Russian President Vladimir Putin has promised to set up a panel of inquiry into the suspected nerve-agent poisoning of prominent Kremlin critic Alexei Navalny, Italian Prime Minister Giuseppe Conte said in an interview published Thursday.
Germany said last week it has “unequivocal evidence” that Navalny, 44, was poisoned with a nerve agent from the Novichok family. On Thursday, Conte told Italy’s Il Foglio daily that “the German government’s position coincides with that of Italy and Europe.”
“President Putin assured me that Russia is willing to clarify what happened, I anticipate that he’ll set up a committee of inquiry,” Conte said.

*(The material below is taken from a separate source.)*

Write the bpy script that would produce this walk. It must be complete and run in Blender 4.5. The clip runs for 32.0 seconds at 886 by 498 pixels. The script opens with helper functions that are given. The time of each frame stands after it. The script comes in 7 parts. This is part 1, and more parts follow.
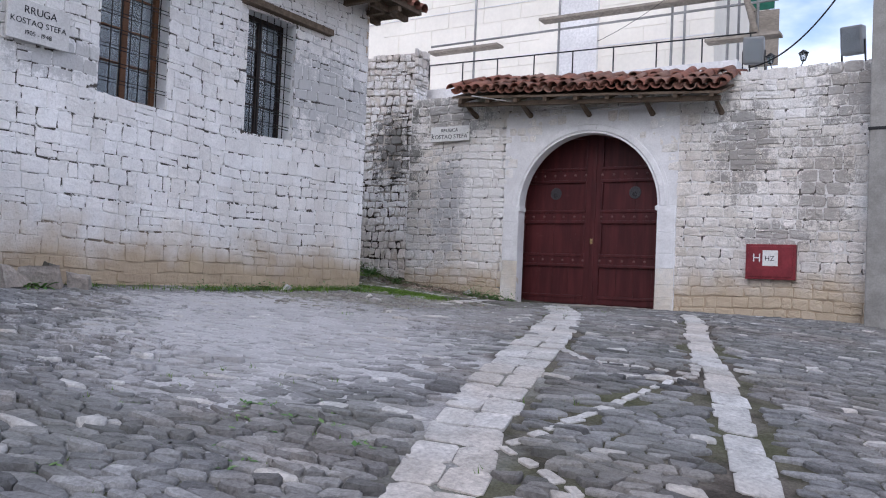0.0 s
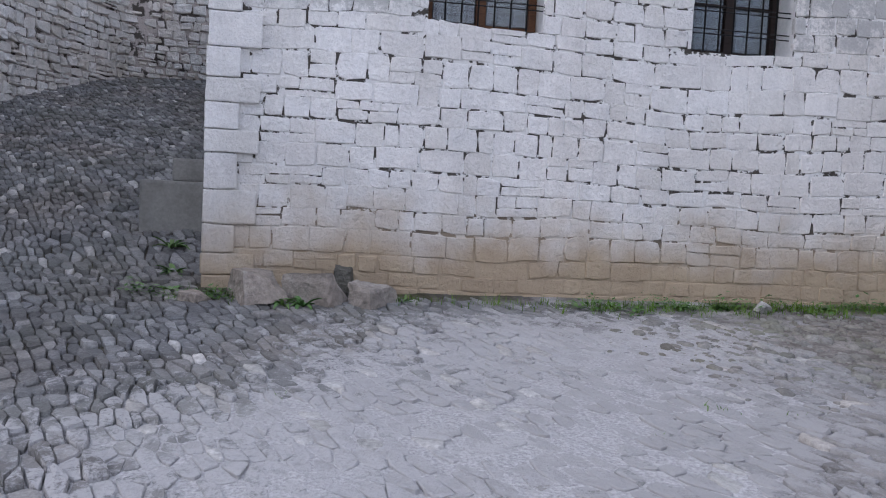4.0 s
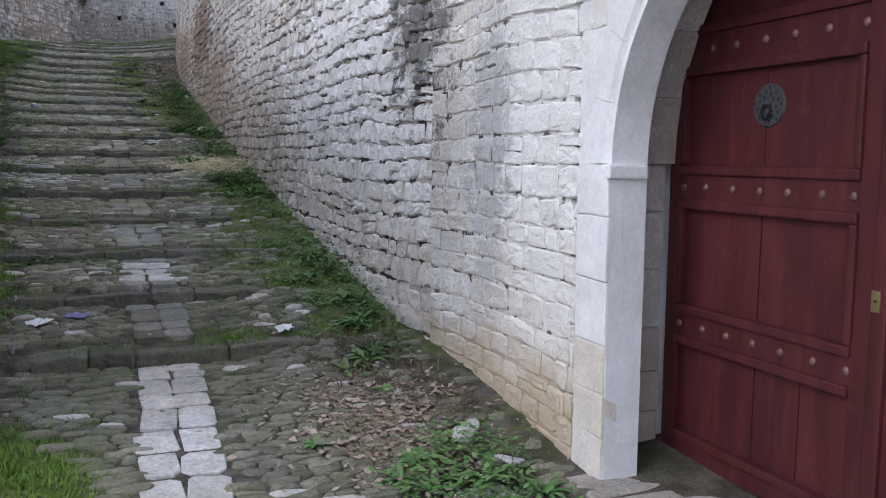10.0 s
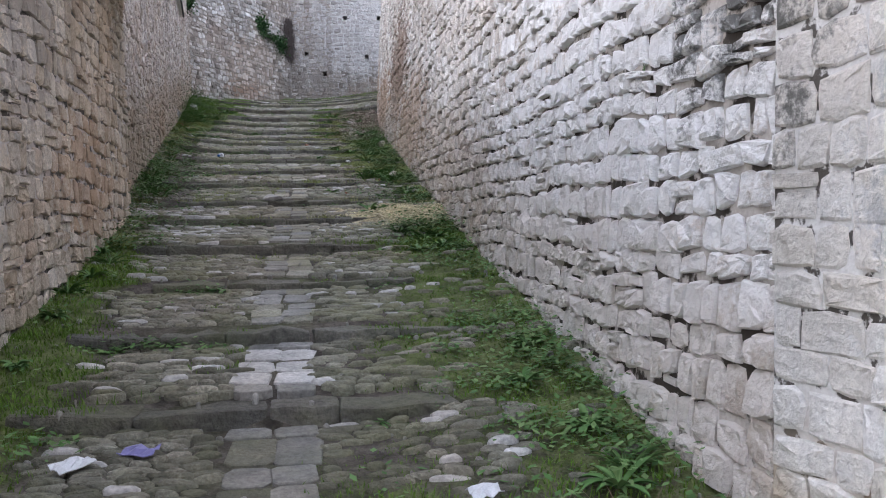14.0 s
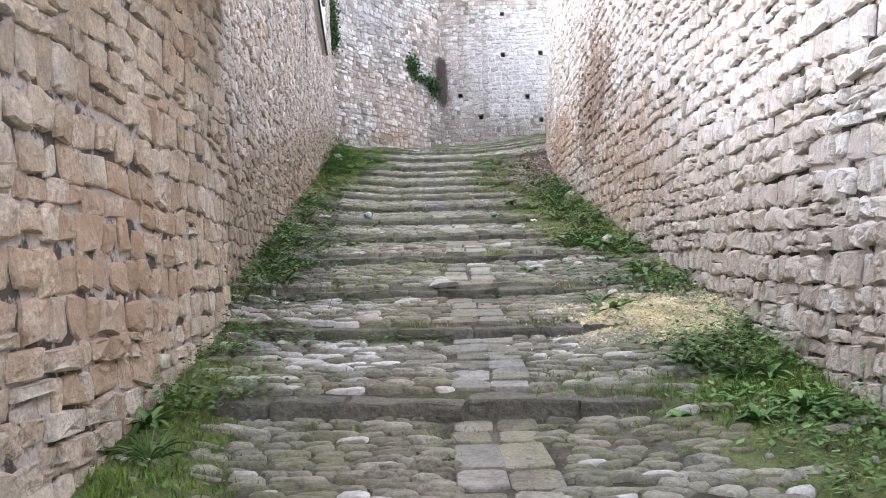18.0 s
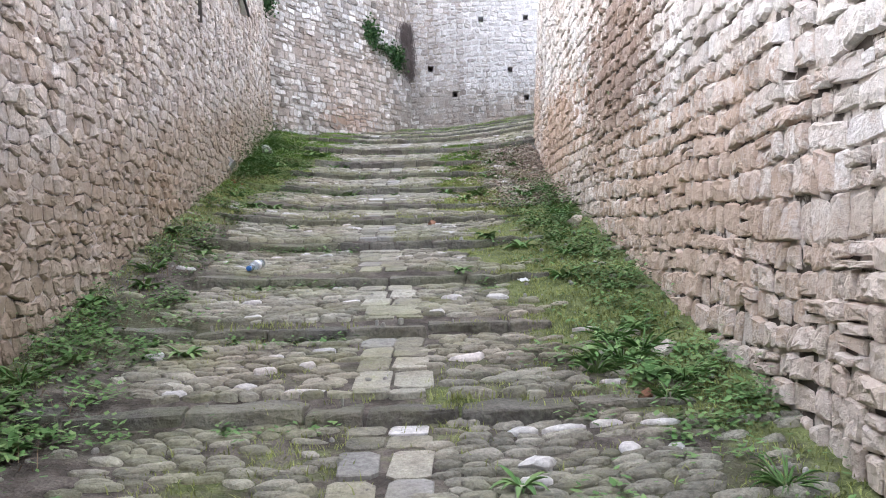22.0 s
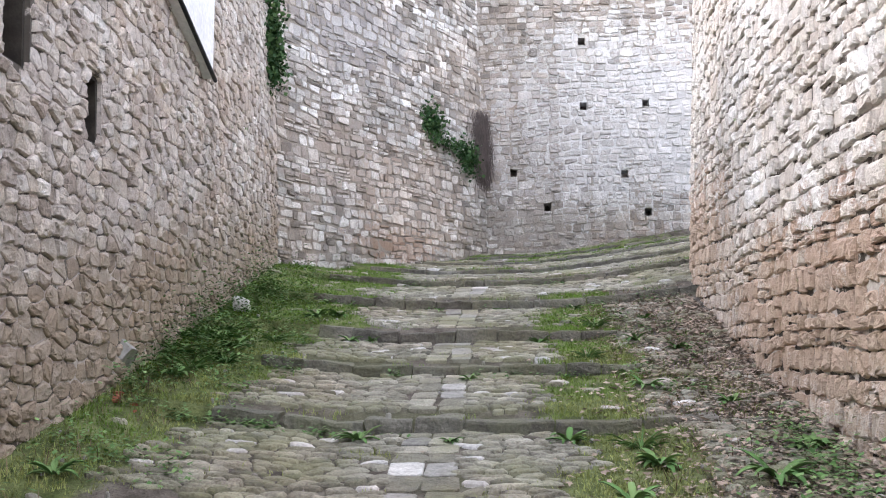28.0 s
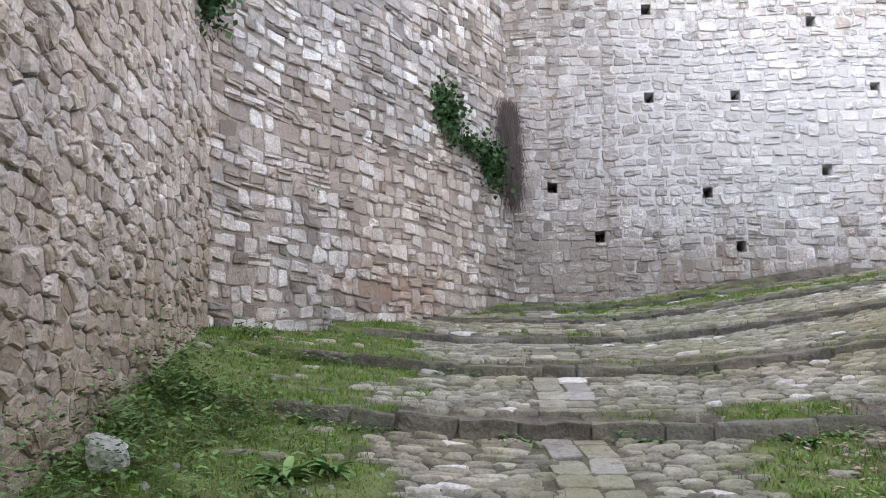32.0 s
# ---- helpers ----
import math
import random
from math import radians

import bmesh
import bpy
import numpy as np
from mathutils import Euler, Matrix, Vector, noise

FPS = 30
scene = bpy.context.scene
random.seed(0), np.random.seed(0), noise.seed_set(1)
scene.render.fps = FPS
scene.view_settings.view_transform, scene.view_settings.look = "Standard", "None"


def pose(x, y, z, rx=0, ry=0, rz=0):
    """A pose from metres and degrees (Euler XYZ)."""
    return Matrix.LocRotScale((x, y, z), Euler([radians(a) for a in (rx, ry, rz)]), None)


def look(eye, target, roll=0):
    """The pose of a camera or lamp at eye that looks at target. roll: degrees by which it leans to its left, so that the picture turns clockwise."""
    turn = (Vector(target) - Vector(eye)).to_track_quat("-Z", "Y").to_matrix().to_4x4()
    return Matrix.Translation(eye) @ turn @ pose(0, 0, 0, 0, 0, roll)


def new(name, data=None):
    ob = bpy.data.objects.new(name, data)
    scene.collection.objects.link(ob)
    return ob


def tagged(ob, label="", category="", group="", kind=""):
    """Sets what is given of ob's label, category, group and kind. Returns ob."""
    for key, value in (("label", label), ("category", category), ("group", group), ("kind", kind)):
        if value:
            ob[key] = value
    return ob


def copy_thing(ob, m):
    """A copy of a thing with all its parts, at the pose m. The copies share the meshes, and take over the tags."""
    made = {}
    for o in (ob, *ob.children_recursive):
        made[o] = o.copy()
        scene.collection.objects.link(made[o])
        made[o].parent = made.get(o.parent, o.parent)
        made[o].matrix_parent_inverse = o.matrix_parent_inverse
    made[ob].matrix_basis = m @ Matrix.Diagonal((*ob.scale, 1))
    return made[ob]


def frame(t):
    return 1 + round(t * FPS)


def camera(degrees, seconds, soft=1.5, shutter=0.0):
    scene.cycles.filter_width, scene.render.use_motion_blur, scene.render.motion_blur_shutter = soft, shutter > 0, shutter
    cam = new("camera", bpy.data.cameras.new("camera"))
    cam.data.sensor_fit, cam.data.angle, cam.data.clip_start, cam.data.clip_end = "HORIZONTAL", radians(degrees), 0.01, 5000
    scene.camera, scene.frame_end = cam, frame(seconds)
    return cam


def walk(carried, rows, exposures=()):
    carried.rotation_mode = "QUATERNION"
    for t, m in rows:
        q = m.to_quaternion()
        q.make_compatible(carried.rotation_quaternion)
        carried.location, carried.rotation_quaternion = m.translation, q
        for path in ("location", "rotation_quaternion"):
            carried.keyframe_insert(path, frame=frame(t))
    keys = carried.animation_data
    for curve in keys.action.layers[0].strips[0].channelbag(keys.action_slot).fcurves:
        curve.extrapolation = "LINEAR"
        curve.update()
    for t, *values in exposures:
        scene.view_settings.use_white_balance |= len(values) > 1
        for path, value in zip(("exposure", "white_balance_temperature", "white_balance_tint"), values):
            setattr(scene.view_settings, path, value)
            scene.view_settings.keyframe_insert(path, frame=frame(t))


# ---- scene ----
LENS = 54.88
PATH = [
    (0, (-12.815, -5.688, 0.333), (-11.130, -4.613, 0.408), 2.56),
    (0.5, (-12.199, -5.561, 0.453), (-10.611, -4.346, 0.497), 2.90),
    (1, (-11.649, -5.360, 0.530), (-10.177, -4.006, 0.543), 2.92),
    (1.5, (-11.044, -5.251, 0.668), (-9.696, -3.775, 0.637), 3.22),
    (2, (-10.573, -5.063, 0.760), (-9.327, -3.500, 0.695), 3.33),
    (2.5, (-10.080, -4.787, 0.759), (-8.991, -3.111, 0.693), 2.69),
    (4.5, (-7.887, -3.998, 1.065), (-7.608, -2.024, 0.902), 3.16),
    (5, (-7.356, -3.950, 1.323), (-6.823, -2.035, 1.103), 3.23),
    (5.5, (-6.865, -3.879, 1.347), (-6.082, -2.049, 1.155), 2.95),
    (6, (-6.287, -3.679, 1.382), (-5.379, -1.906, 1.204), 2.74),
    (6.5, (-5.711, -3.627, 1.431), (-4.693, -1.915, 1.255), 2.71),
    (7, (-5.233, -3.402, 1.445), (-4.176, -1.714, 1.271), 2.63),
    (7.5, (-4.661, -3.306, 1.505), (-3.639, -1.597, 1.322), 2.40),
    (8, (-4.088, -3.225, 1.580), (-3.129, -1.481, 1.388), 1.76),
    (8.5, (-3.542, -3.086, 1.646), (-2.615, -1.325, 1.448), 1.47),
    (9, (-2.936, -3.023, 1.679), (-2.040, -1.247, 1.473), 1.08),
    (9.5, (-2.510, -2.777, 1.683), (-1.672, -0.974, 1.472), 0.73),
    (10, (-2.145, -2.531, 1.690), (-1.403, -0.686, 1.476), 0.55),
    (10.5, (-1.864, -2.238, 1.763), (-1.253, -0.346, 1.543), 0.14),
    (11, (-1.682, -1.856, 1.799), (-1.133, 0.054, 1.577), -0.01),
    (11.5, (-1.542, -1.624, 1.755), (-1.042, 0.301, 1.551), -0.16),
    (12, (-1.495, -1.246, 1.706), (-1.039, 0.695, 1.537), -0.31),
    (12.5, (-1.517, -0.865, 1.620), (-1.115, 1.090, 1.483), -0.39),
    (13, (-1.490, -0.419, 1.564), (-1.134, 1.546, 1.447), -0.55),
    (13.5, (-1.542, 0.001, 1.514), (-1.223, 1.973, 1.410), -0.66),
    (15.5, (-1.444, 1.850, 1.551), (-1.264, 3.842, 1.564), -1.13),
    (16, (-1.570, 2.322, 1.579), (-1.432, 4.316, 1.618), -1.10),
    (16.5, (-1.601, 2.803, 1.627), (-1.542, 4.801, 1.679), -1.19),
    (17, (-1.688, 3.365, 1.650), (-1.705, 5.364, 1.710), -1.33),
    (17.5, (-1.810, 3.921, 1.747), (-1.863, 5.920, 1.805), -1.31),
    (18, (-1.980, 4.533, 1.931), (-2.026, 6.532, 1.966), -1.28),
    (18.5, (-2.036, 5.026, 2.086), (-2.025, 7.026, 2.099), -1.17),
    (19, (-2.095, 5.665, 2.204), (-1.997, 7.663, 2.201), -1.13),
    (19.5, (-2.092, 6.242, 2.376), (-1.986, 8.239, 2.357), -1.16),
    (20, (-1.942, 6.799, 2.490), (-1.846, 8.796, 2.463), -1.24),
    (20.5, (-1.838, 7.423, 2.525), (-1.763, 9.421, 2.494), -1.42),
    (21, (-1.661, 7.999, 2.534), (-1.609, 9.998, 2.501), -1.53),
    (21.5, (-1.648, 8.667, 2.700), (-1.623, 10.667, 2.668), -1.58),
    (22, (-1.635, 9.212, 2.875), (-1.641, 11.212, 2.846), -1.62),
    (22.5, (-1.652, 9.806, 3.029), (-1.688, 11.805, 3.008), -1.50),
    (23, (-1.748, 10.445, 3.141), (-1.814, 12.444, 3.129), -1.63),
    (23.5, (-1.792, 11.093, 3.280), (-1.887, 13.090, 3.344), -1.73),
    (24, (-1.838, 11.670, 3.278), (-1.961, 13.661, 3.426), -1.68),
    (24.5, (-1.803, 12.288, 3.249), (-1.926, 14.277, 3.424), -1.62),
    (25, (-1.879, 12.898, 3.329), (-1.989, 14.886, 3.520), -1.68),
    (25.5, (-1.887, 13.456, 3.427), (-1.983, 15.443, 3.632), -1.58),
    (27.5, (-1.854, 15.667, 4.066), (-1.994, 17.651, 4.278), -0.73),
    (28, (-1.936, 16.289, 4.191), (-2.104, 18.270, 4.411), -0.65),
    (28.5, (-2.036, 16.924, 4.271), (-2.232, 18.900, 4.509), -0.62),
    (29, (-2.202, 17.592, 4.424), (-2.414, 19.564, 4.675), -0.51),
    (29.5, (-2.370, 18.261, 4.519), (-2.537, 20.237, 4.780), -0.22),
    (30, (-2.643, 18.924, 4.623), (-2.791, 20.900, 4.892), -0.23),
    (30.5, (-2.742, 19.673, 4.766), (-2.847, 21.652, 5.036), 0.03),
    (31, (-2.944, 20.321, 4.817), (-3.015, 22.301, 5.092), 0.12),
    (31.5, (-3.121, 20.937, 4.933), (-3.167, 22.916, 5.217), -0.02),
    (32, (-3.315, 21.536, 5.052), (-3.358, 23.516, 5.333), -0.09),
]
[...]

He added that Putin told him he was ready to cooperate with the German authorities.
Kremlin spokesman Dmitry Peskov said Thursday that Putin had informed Conte about a preliminary inquiry into the incident with Navalny, adding that Russia sees no legal grounds for opening an investigation. Peskov said he did not rule out a “misunderstanding” between the two leaders.
A Kremlin readout of the leaders’ Aug. 26 call notes that Putin “expressed interest in a thorough and impartial investigation of all the circumstances of the incident.” It emphasized Putin’s rejection of “premature and unsubstantiated” accusations that the Russian state played a role in Navalny's assassination attempt.
Conte’s office released an even more brief recap of the call, saying “Covid-19, Belarus, eastern Ukraine, Libya, Navalny's case and bilateral relations were the main topics of the talks.”
Navalny fell seriously ill on a flight from Siberia to Moscow on Aug. 20, prompting the pilots to make an emergency landing in the city of Omsk.
Doctors at the Omsk hospital where Navalny was treated for two days before being flown to Germany maintain that no traces of poison were found in his system.
Russian officials have said they have seen no proof that Navalny was poisoned while Navalny's allies have called for a criminal probe into the poisoning.
A Russian court last week rejected his allies' complaint that authorities had failed to open a criminal investigation into the attempted murder. The court said that investigators had passed their complaint to a regional branch.
Russia's Foreign Ministry summoned Germany's ambassador to Moscow on Wednesday to demand further information about Navalny’s treatment in Berlin. The ministry's spokeswoman alleged this week that Germany was “bluffing” in asserting that Navalny was the victim of an assassination attempt.